If you have become a victim of identity theft, it’s your local police department that you turn to by filing an identity theft report as required by the Fair Credit Reporting Act. You will no doubt have to give law enforcement your date of birth, which they will enter into the report, which could eventually become available to others. And that is the problem. Connected to your name and address—also in the report—your date of birth is one of the primary elements the crooks need to steal your identity.

In a recent article from the Arizona Republic, in some cases Phoenix Police censor critical personal data, such as your date of birth and Social Security number, and sometimes they don’t. Apparently, in a lot of incidents the DOB is necessary to narrow the search down to the exact person being looked for when additional investigations are conducted. The state of Arizona does have a law that protects residents’ private information, and the Phoenix City Manager says the city “began restricting public documents, at the request of city attorneys, to comply with an Arizona law designed to protect residents’ personal information.”

Other police departments confirm that date of birth is necessary to prevent mistaken identities, and this is supported by private individuals and companies who have to access these records for business purposes. What we have here is one of those situations that can give privacy advocates a bad case of heart burn. This, combined with an active terrorist movement, plus bad guys that seem to find new and better ways to rob us each day, provides a real dilemma. And it doesn’t appear that either side is willing to give in completely, nor should they.

If your state has a law protecting this sort of personal data collection, please share it with us all, and provide any information you might have on what your local law enforcement jurisdictions collect and make available to the public.

Somewhere in the future, either technology will give us the ability to solve the identification process without giving up the family private history. Or, Congress will eventually implement the Real ID Act. You remember this fiasco, the one that requires each state to come up with an ID card that is standard by federal guidelines. The Act was delayed in 2008 with an extension to December 31, 2009. I wouldn’t have bet on anything of this nature backed by the Bush administration, but perhaps Obama’s “heads” can figure out a way to ID each of us without potentially giving away the farm.

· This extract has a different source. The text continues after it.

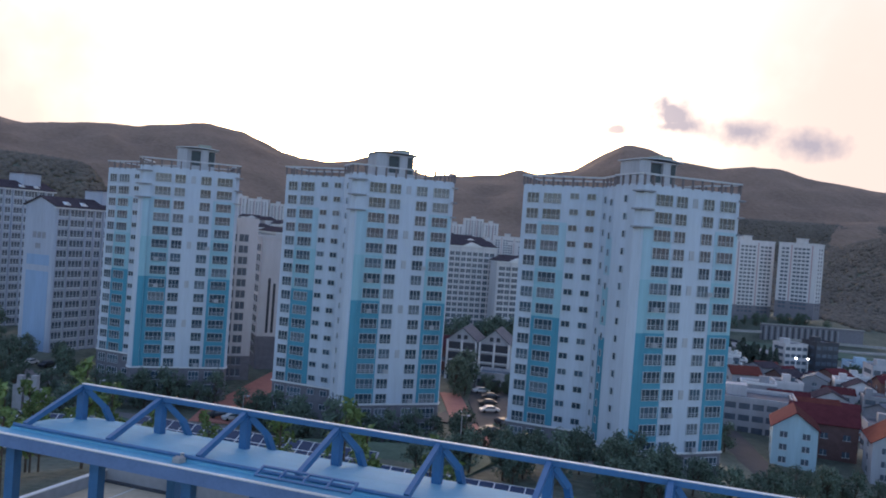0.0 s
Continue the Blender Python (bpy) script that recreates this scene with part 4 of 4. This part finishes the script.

What I do know is that with each announcement of this type, we get closer and closer to the time when the data burglars won’t have to spend more than a few seconds to determine from where to steal your private information. The way things are going, it’s only a matter of time before the crooks compile their own “Directory of ID Theft Sources.” And with public apathy toward the identity crisis continuing at a steady pace, those sources will persist and become more valuable each day.